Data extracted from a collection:
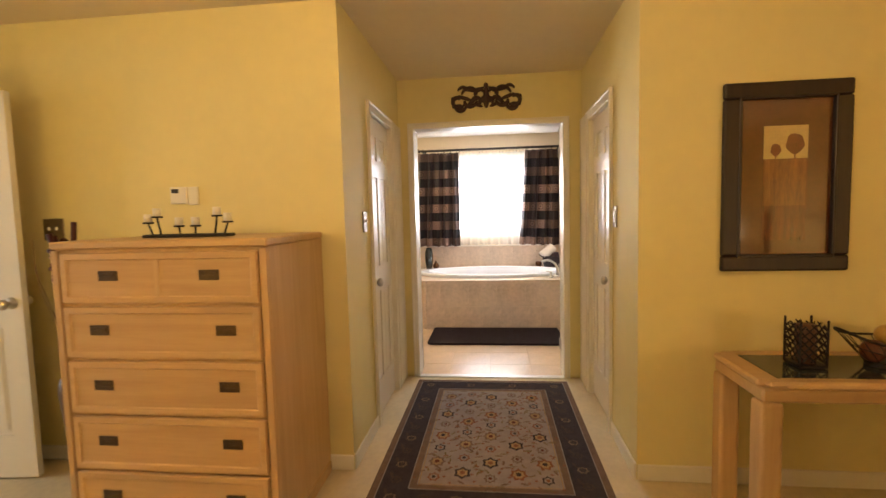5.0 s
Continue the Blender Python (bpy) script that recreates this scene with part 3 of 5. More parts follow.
# ---------- floor lamp ----------
SHADE = glow("lit_torchiere_glass", (1.0, 0.74, 0.36), 26.0)
fl = thing("floor_lamp", "lit black wrought-iron torchiere floor lamp in the corner", "floor lamp", (0.515, 3.85, 0))
part("base", boxes((-0.14, 0.14, -0.11, 0.11, 0.0, 0.03), (-0.045, 0.045, -0.045, 0.045, 0.03, 0.055), bev=0.006), IRON, fl)
fl.children[0].rotation_euler[2] = radians(20)
part("pole", tube([(0, 0, 0.03), (0, 0, 1.60)], 0.0095, 10), IRON, fl)
for z0, s, ln in ((0.10, 1, 0.36), (0.84, 1, 0.34), (1.12, -1, 0.30)):
    part("scroll", tube([(s * 0.035 * math.sin(math.pi * k / 16), 0.012 * math.sin(math.pi * k / 8), z0 + ln * k / 16) for k in range(17)], 0.005, 6), IRON, fl)
for k0, rr in ((1.47, 0.042), (1.47, 0.024)):
    part("loop", tube([(rr * math.cos(a * math.pi / 10), 0, k0 + 1.35 * rr * math.sin(a * math.pi / 10)) for a in range(20)], 0.0045, 6, True), IRON, fl)
part("collar", lathe([(0.012, 1.555), (0.022, 1.57), (0.026, 1.60), (0.020, 1.612), (0.0, 1.612)], 16), mat("aged_brass", (0.35, 0.26, 0.12), 0.35, 0.9), fl, "aged brass collar")
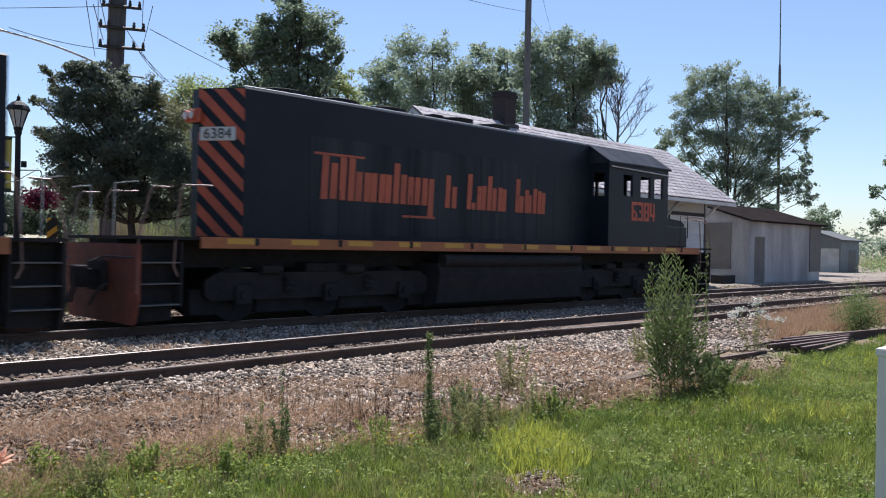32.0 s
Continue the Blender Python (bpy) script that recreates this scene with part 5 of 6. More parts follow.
bp = bc[bi] + rngb.normal(0, 0.06, (6000, 2)) * rngb.uniform(0.5, 1.6, len(bc))[bi][:, None]
bz = ground_z(bp[:, 0], bp[:, 1]) + rngb.uniform(0.03, 0.13, 6000)
tagged(part_np("broadleaf_weeds", *leaves(np.column_stack([bp, bz]), 0.014, 0.6, rng=rngb), LEAF_WEED), "clumps of broad-leaved weeds in the lawn", "weeds", kind="stuff")
bc2 = np.stack([rngb.uniform(7.5, 15, 240), rngb.uniform(1.6, 5.0, 240)], 1)
bc2 = bc2[inside(bc2[:, 0], bc2[:, 1], -0.1)]
bi2 = rngb.integers(0, len(bc2), 8000)
bp2 = bc2[bi2] + rngb.normal(0, 0.075, (8000, 2)) * rngb.uniform(0.5, 1.7, len(bc2))[bi2][:, None]
bz2 = ground_z(bp2[:, 0], bp2[:, 1]) + rngb.uniform(0.03, 0.19, 8000)
tagged(part_np("broadleaf_weeds", *leaves(np.column_stack([bp2, bz2]), 0.013, 0.4, rng=rngb), LEAF_WEED), "clumps of broad-leaved weeds in the lawn", "weeds", kind="stuff")
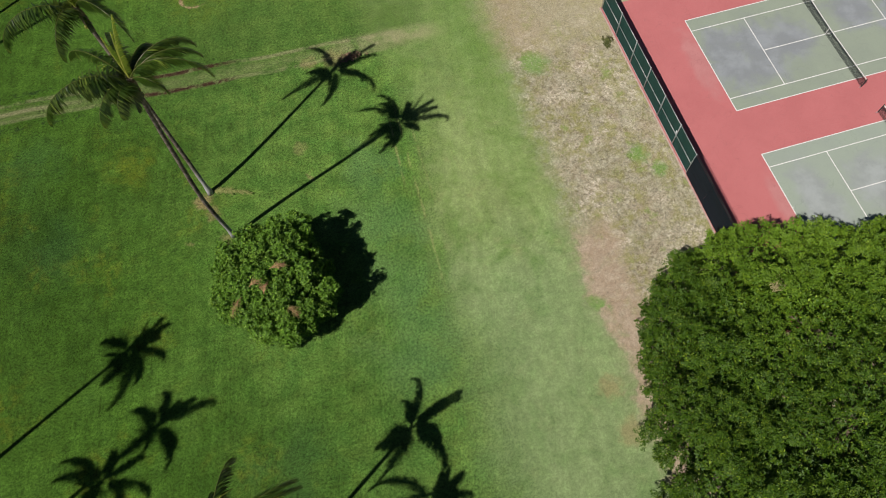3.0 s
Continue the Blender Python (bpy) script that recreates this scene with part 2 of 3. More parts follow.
    for cx, cy, r in ((-10.2, -1.5, 1.2), (-15.6, 10.5, 1.7), (-9.0, -3.5, 1.0), (-18.7, -13.6, 0.8)):
        soft0 = a.math("MULTIPLY", a.math("SUBTRACT", a.noise(0.9, 4.0, 0.7), 0.5), 2.4)
        c = a.mix(a.math("MULTIPLY", near(a, cx, cy, r * 0.3, r * 1.1, a.math("ADD", x, soft0), a.math("SUBTRACT", y, soft0)), 0.75), c, (0.15, 0.29, 0.06))
    # two ruts of a track across the lawn
    line = a.math("SUBTRACT", y, a.math("SUBTRACT", 15.6, a.math("MULTIPLY", x, 0.0610)))
    line = a.math("ADD", line, a.math("MULTIPLY", a.math("SUBTRACT", a.noise(0.22, 2.0), 0.5), 0.6))
    worn = a.step(a.noise(0.5, 5.0, 0.7), 0.3, 0.55)
    band = a.math("MULTIPLY", a.step(a.math("ABSOLUTE", a.math("ADD", line, 0.15)), 1.1, 0.2), a.math("MULTIPLY", worn, 0.55))
    c = a.mix(a.math("MULTIPLY", band, a.step(x, -20.0, -30.0)), c, (0.185, 0.225, 0.085))
    for side, show in ((-0.95, 0.5), (-0.08, 0.9), (0.95, 0.7)):
        rut = a.math("MULTIPLY", a.step(a.math("ABSOLUTE", a.math("SUBTRACT", line, side)), 0.34, 0.08), a.step(x, -24.0, -32.0))
        if side == -0.08:
            rut = a.math("MULTIPLY", rut, a.math("SUBTRACT", 1.0, a.math("MULTIPLY", a.step(x, -62.0, -55.0), 0.85)))
        c = a.mix(a.math("MULTIPLY", rut, a.math("MULTIPLY", worn, show)), c, (0.265, 0.265, 0.135))
        if side == -0.08:
            continue
        wet = a.math("MULTIPLY", rut, a.math("MULTIPLY", a.step(x, -56.0, -51.0), a.step(x, -41.5, -44.5)))
        c = a.mix(a.math("MULTIPLY", wet, a.step(a.noise(0.9, 5.0, 0.7), 0.40, 0.54)), c, (0.060, 0.030, 0.020))
        verge = a.math("MULTIPLY", a.step(a.math("ABSOLUTE", a.math("SUBTRACT", line, side * 2.0)), 0.4, 0.05), a.step(a.noise(1.2, 4.0, 0.7), 0.48, 0.60))
        c = a.mix(a.math("MULTIPLY", verge, a.math("MULTIPLY", a.step(x, -46.0, -54.0), 0.75)), c, (0.028, 0.055, 0.02))
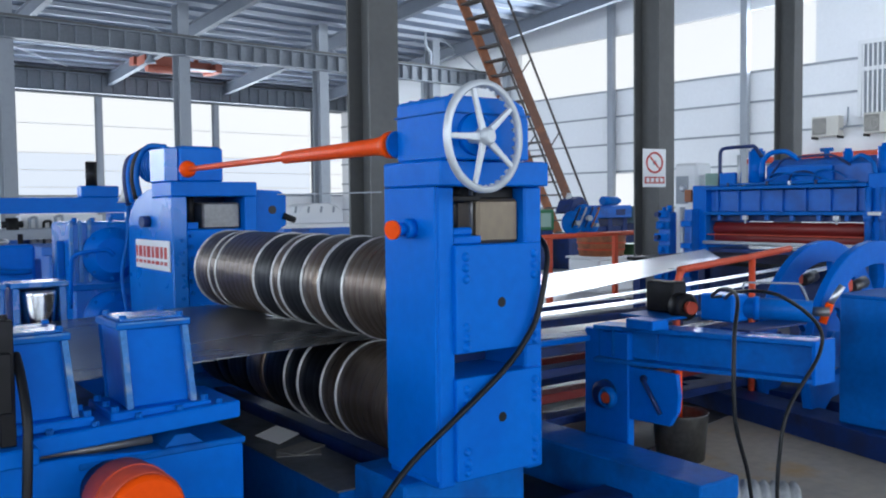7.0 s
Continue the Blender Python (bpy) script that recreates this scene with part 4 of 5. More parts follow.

# [REQUIREMENT]
Look through the entries and return every line where "that" appears.

# [TASK RESULT]
Continue the Blender Python (bpy) script that recreates this scene with part 3 of 5. More parts follow.
Continue the Blender Python (bpy) script that recreates this scene with part 5 of 6. More parts follow.
Continue the Blender Python (bpy) script that recreates this scene with part 2 of 3. More parts follow.
Continue the Blender Python (bpy) script that recreates this scene with part 4 of 5. More parts follow.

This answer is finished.